No último dia 27 de janeiro o Fórum do Recife Rodolfo Aureliano, no bairro de Joana Bezerra, recebeu a segunda audiência de instrução do caso do adolescente Mário, de 14 anos, assassinado com três tiros por um policial militar no Ibura, bairro em que morava Mário. O próximo passo é o agendamento do júri popular, que está previsto para acontecer no próximo mês de março.
Foi na noite de 25 de julho. Mário e um amigo, de 13 anos, seguiam de bicicleta pelo Ibura, zona sul do Recife, após jogarem futebol no campo de várzea das proximidades. Na avenida Dois Rios, a bicicleta esbarrou na moto do sargento reformado Luiz Fernando Borges, 50, machucando o pé do policial. O militar puxou a arma e atacou com uma coronhada em Mário, que caiu. O amigo correu. Ainda foi atingido pelos disparos, mas escapou. Mário não. Luiz Fernando Borges alega que reagiu a uma tentativa de assalto. Ele só se apresentou à delegacia após nove dias foragido.
Desde o ocorrido, Joelma Andrade, 34, mãe de Mário, busca justiça. Jovens do Ibura e de outros bairros do Recife já realizaram atos em conjunto com a família pedindo agilidade nas investigações e chamando a atenção para os números de jovens negros vítimas de homicídio em Pernambuco. Menos de 10 dias após a morte de Mário, o adolescente Mateus, também negro e com os mesmos 14 anos, foi assassinado, atingido por uma “bala perdida” disparada por um policial que trocava tiros com um assaltante no bairro do Vasco da Gama, zona norte do Recife.
Pernambuco é o 7º estado em que mais se mata jovens negros no Brasil. No estado, a chance de um jovem negro ser assassinado é 11,5 vezes maior que a de um jovem branco. Em todo o País, o índice de homicídios de jovens negros saltou de 17.499 (em 2002) para 23.160 (em 2012), informa o Mapa da Violência.
Agora a mãe dedica suas energias à luta para que a justiça puna o homem que tirou a vida do seu filho. “Sei que vai ser muito pesado para mim. Na condição de mãe, ficar diante do homem que me tirou meu filho e ainda escutar ele acusando Mário de ser assaltante, não vai ser fácil. Mas vou aguentar e vou ver ele ser condenado”, afirma. “Eu vou ver que uma mãe pobre, da periferia, pode ter justiça. Mesmo contra um PM. Vou mostrar que a periferia pode ter voz”.
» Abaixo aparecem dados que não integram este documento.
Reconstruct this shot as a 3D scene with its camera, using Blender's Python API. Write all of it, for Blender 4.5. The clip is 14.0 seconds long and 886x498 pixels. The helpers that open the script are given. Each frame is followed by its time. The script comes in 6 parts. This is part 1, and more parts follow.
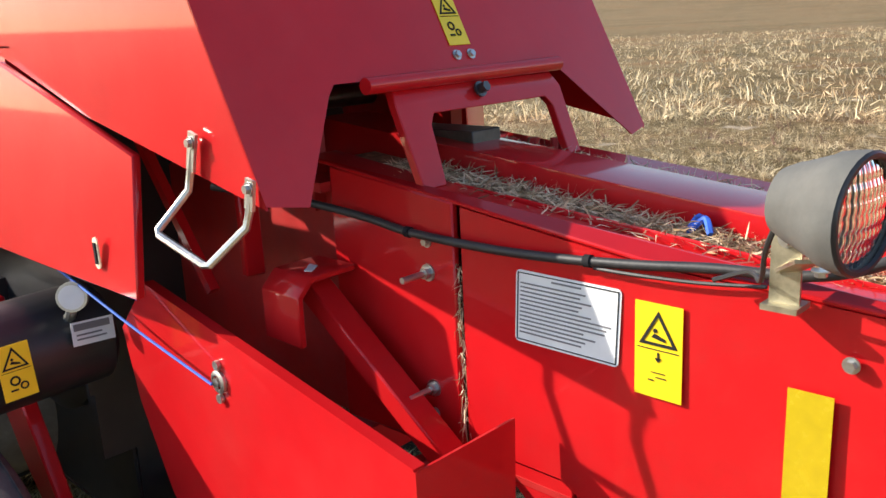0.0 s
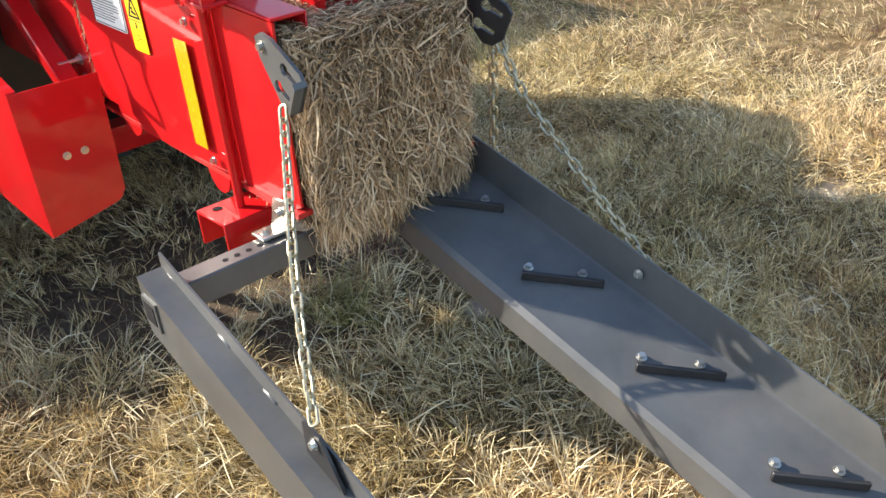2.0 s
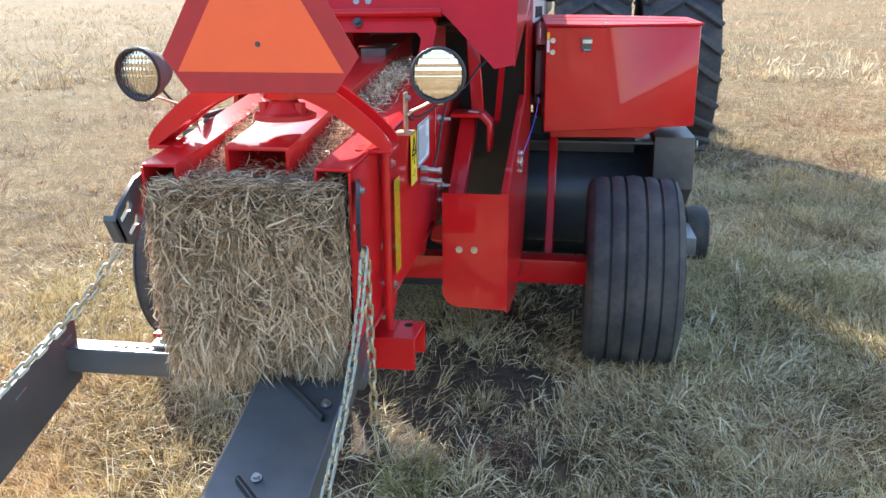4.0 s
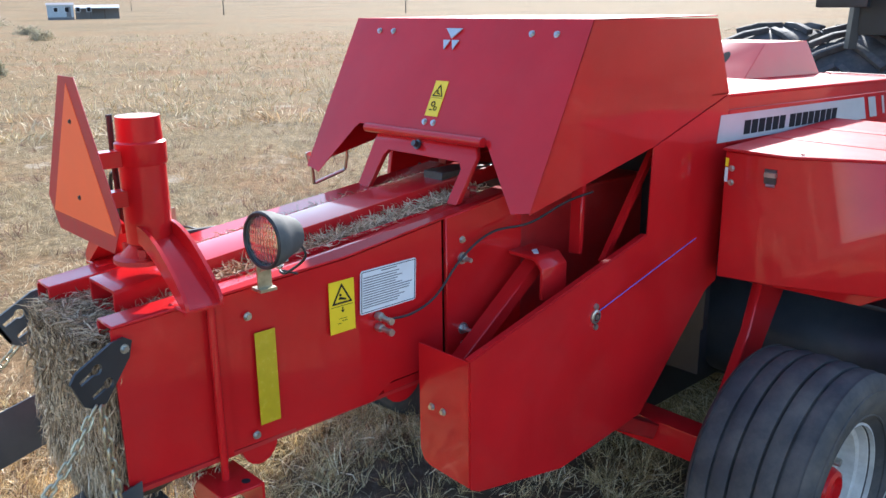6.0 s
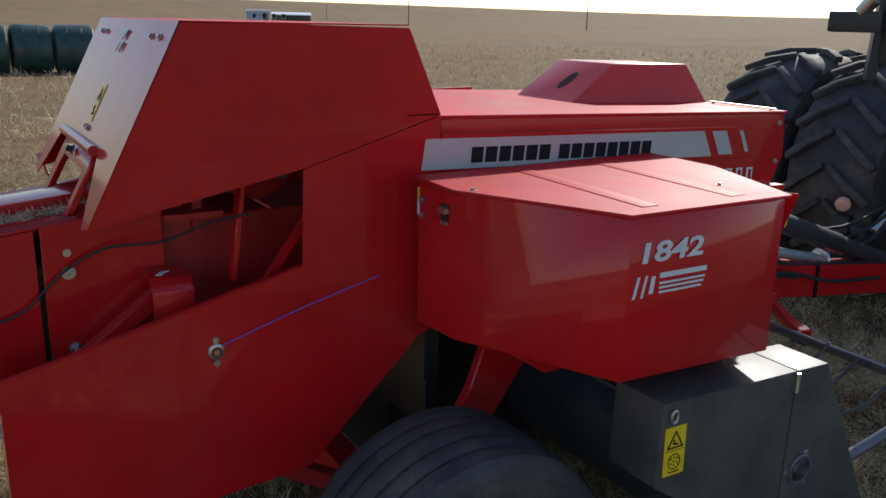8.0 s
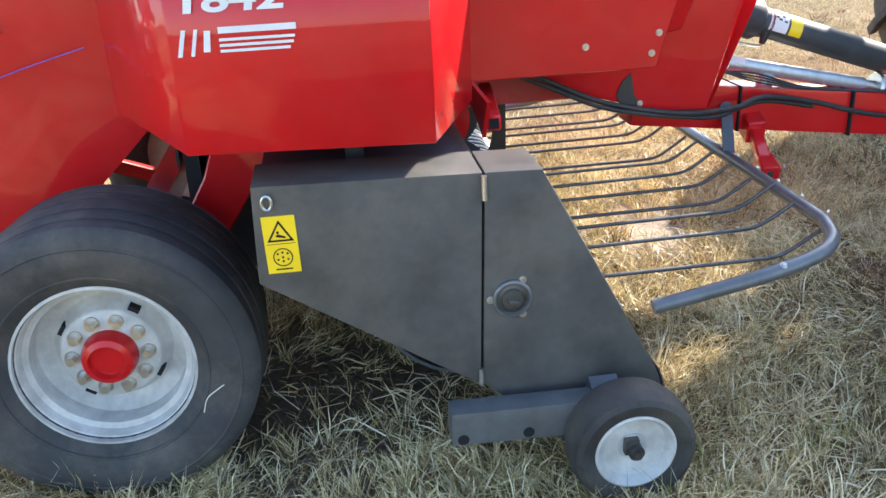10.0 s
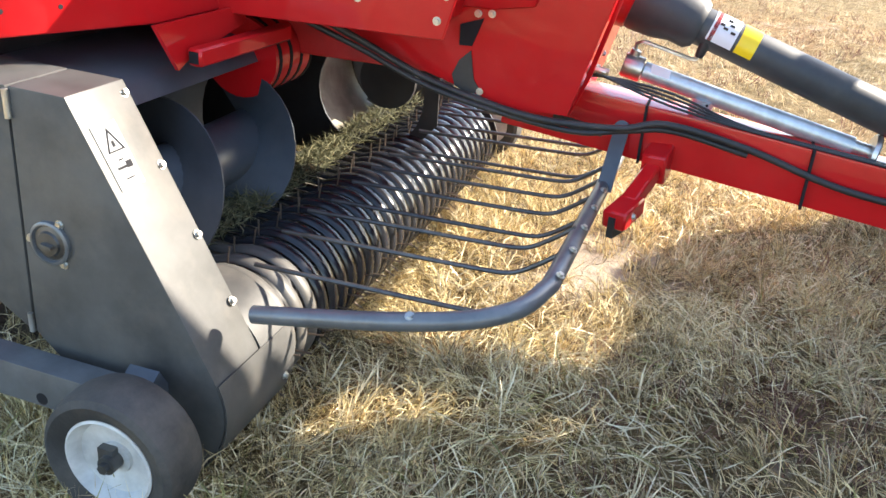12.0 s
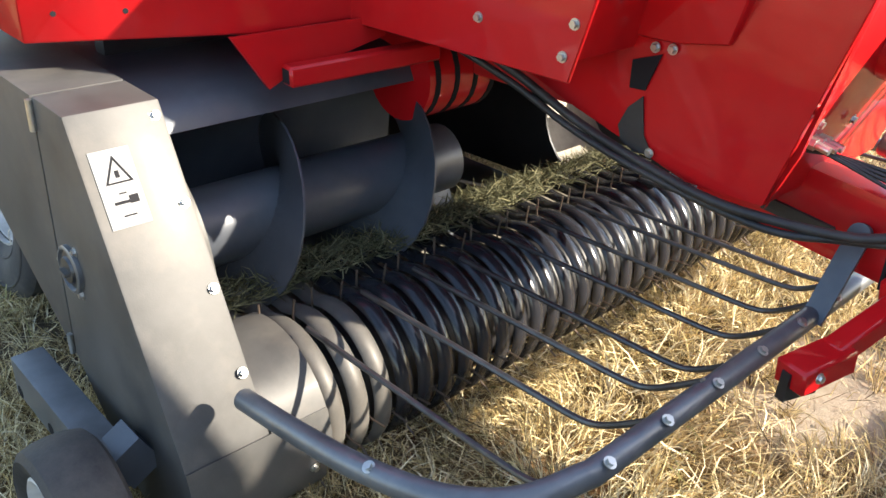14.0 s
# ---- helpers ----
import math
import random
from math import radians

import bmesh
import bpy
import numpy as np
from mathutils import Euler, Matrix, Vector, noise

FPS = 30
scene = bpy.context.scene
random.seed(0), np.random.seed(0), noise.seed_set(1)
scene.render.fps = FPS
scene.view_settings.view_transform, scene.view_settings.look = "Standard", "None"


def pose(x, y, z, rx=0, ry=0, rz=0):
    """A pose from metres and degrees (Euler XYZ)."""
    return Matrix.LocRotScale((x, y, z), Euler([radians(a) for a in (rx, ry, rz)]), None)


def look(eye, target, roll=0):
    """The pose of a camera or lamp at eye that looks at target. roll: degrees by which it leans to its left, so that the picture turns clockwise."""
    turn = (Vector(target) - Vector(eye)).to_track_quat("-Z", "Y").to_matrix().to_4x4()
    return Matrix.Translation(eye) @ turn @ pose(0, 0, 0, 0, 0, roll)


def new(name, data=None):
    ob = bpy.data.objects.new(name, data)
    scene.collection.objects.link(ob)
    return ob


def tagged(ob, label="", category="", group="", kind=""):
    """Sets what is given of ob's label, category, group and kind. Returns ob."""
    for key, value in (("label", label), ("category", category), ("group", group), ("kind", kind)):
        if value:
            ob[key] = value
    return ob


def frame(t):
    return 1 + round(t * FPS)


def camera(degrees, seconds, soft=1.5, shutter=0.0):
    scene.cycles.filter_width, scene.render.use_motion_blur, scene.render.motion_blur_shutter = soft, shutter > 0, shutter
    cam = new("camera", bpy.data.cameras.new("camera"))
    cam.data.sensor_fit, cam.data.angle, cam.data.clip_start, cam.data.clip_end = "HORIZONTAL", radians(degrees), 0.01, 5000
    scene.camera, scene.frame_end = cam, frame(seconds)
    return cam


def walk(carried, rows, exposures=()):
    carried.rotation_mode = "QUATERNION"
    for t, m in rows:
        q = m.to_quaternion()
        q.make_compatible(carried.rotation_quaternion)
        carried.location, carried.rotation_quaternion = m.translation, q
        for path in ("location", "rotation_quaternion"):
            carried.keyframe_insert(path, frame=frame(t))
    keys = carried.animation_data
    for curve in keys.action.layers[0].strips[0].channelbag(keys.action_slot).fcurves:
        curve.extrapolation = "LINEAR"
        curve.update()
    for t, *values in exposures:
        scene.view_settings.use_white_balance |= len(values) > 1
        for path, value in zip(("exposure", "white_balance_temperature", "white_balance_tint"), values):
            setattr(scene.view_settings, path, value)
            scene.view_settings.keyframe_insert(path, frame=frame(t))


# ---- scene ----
cam = camera(54.8, 14.0)
PATH = [
    (0, (-1.352, 0.244, 1.661), (0.028, 1.601, 1.152), -2.8),
    (0.5, (-1.604, -0.153, 1.664), (-0.209, 1.154, 1.078), -3.2),
    (1, (-1.589, -0.655, 1.692), (-0.144, 0.578, 1.068), -4.3),
    (1.5, (-1.356, -0.902, 1.64), (0.02, 0.299, 0.826), -4.1),
    (2, (-1.069, -1.219, 1.7), (0.03, 0.112, 0.689), -4.1),
    (2.5, (-0.662, -1.571, 1.646), (-0.134, 0.017, 0.55), -5.3),
    (3, (-0.216, -1.645, 1.656), (-0.001, 0.023, 0.575), -3.1),
    (3.5, (0.305, -1.75, 1.657), (0.251, 0.057, 0.802), -2.2),
    (4, (0.732, -1.559, 1.67), (0.442, 0.326, 1.068), -0.4),
    (4.2, (0.882, -1.46, 1.688), (0.439, 0.406, 1.121), -0.3),
    (6.3, (2.231, -0.223, 1.986), (0.777, 1.036, 1.438), -0.1),
    (6.5, (2.276, -0.073, 1.976), (0.81, 1.177, 1.435), 0.6),
    (7, (2.397, 0.32, 1.982), (0.816, 1.422, 1.448), 0.8),
    (7.5, (2.713, 0.684, 1.969), (1.074, 1.701, 1.442), 1.3),
    (8, (2.875, 1.049, 1.946), (1.22, 2.046, 1.428), 1.2),
    (8.2, (2.898, 1.219, 1.926), (1.216, 2.177, 1.422), 1.0),
    (10.3, (3.382, 3.234, 1.541), (1.572, 3.324, 0.696), -1.6),
    (10.5, (3.398, 3.439, 1.514), (1.603, 3.453, 0.632), -0.1),
    (11, (3.275, 3.897, 1.414), (1.504, 3.744, 0.498), 1.8),
    (11.5, (3.073, 4.364, 1.407), (1.281, 4.052, 0.576), 3.4),
    (12, (2.75, 4.726, 1.421), (1.011, 4.195, 0.588), 4.3),
    (12.5, (2.375, 4.851, 1.419), (0.757, 4.066, 0.542), 3.3),
    (13, (2.129, 5.032, 1.432), (0.725, 3.925, 0.535), 1.9),
    (13.5, (1.971, 5.129, 1.441), (0.693, 3.885, 0.536), 1.3),
    (14, (1.864, 5.013, 1.434), (0.62, 3.738, 0.526), 2.3),
]
walk(cam, [(t, look(a, b, c)) for t, a, b, c in PATH], exposures=((0.0, 0.84, 6350, 10), (0.5, 0.74, 6450, 10), (1.0, 0.88, 6450, 10), (1.5, 1.05, 6500, 10), (2.0, 1.25, 6600, 10), (3.0, 1.4, 6400, 10), (3.5, 1.55, 6050, 10), (4.2, 1.70, 5800, 10), (6.3, 1.18, 5600, 10), (6.7, 0.85, 5700, 10), (7.5, -0.06, 5900, 10), (8.2, 0.0, 6000, 10), (10.3, 2.14, 6300, 10), (11.5, 2.24, 6480, 10), (12.5, 2.02, 6650, 10), (13.0, 2.02, 6680, 10), (14.0, 1.78, 6700, 10)))

# ---- world and sun ----
SUN_DIR = Vector((-0.55, 0.79, 0.56)).normalized()
sky_world = bpy.data.worlds.new("sky")
scene.world = sky_world
sky_world.use_nodes = True
_n = sky_world.node_tree.nodes
_sky = _n.new("ShaderNodeTexSky")
_sky.sky_type = "NISHITA"
_sky.sun_disc = False
_sky.sun_elevation = math.asin(SUN_DIR.z)
_sky.sun_rotation = math.atan2(SUN_DIR.x, SUN_DIR.y)
_sky.dust_density = 0.9
_sky.air_density = 1.0
sky_world.node_tree.links.new(_sky.outputs[0], _n["Background"].inputs[0])
_n["Background"].inputs[1].default_value = 0.15

sun_data = bpy.data.lights.new("sun", "SUN")
sun_data.energy, sun_data.angle, sun_data.color = 4.5, radians(0.55), (1.0, 0.91, 0.78)
sun = new("sun", sun_data)
sun.matrix_world = look(SUN_DIR * 50, (0, 0, 0))

# ---- materials ----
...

Ela ainda chora a memória do filho que levava as irmãs na escola enquanto a mãe trabalhava. E que, após a aula, ajudava no sustento da família entregando gás e trabalhando numa lanchonete do bairro. As duas irmãs de Mário com frequência reclamam as saudades. Joelma afirma não ter mais condições de viver no Ibura. “Eu não consigo mais. A casa em que moro, comprei quando ele tinha 1 ano. Toda a vida dele foi aqui. Eu sei que sair não vai diminuir a dor que sinto, mas não consigo mais morar aqui”, lamenta.
Joelma Andrade reclama que na favela a polícia não trata os moradores como gente, mas como criminosos. “Não somos filhinhos de papai, mas somos gente. Hoje somos abordados como bichos e marginais” diz, acreditando que o julgamento do caso pode ter um peso simbólico para a polícia e para a população das periferias. “Ele vai ser condenado e servirá de exemplo. Sei que a condenação não vai trazer meu filho de volta, mas das mãos dele nenhuma mãe mais vai chorar a dor que choro hoje”, afirma.
Para Joelma, as mães em situação similar não podem se omitir por medo. “Não é fácil bater de frente com a Polícia Militar, bater de frente com o Estado. Se calarmos, essa situação não vai acabar nunca. Só quem pode tirar a vida de uma pessoa é Deus. Precisamos lutar para honrar a memória dos nossos filhos. Temos que deixar o grito falar mais alto”.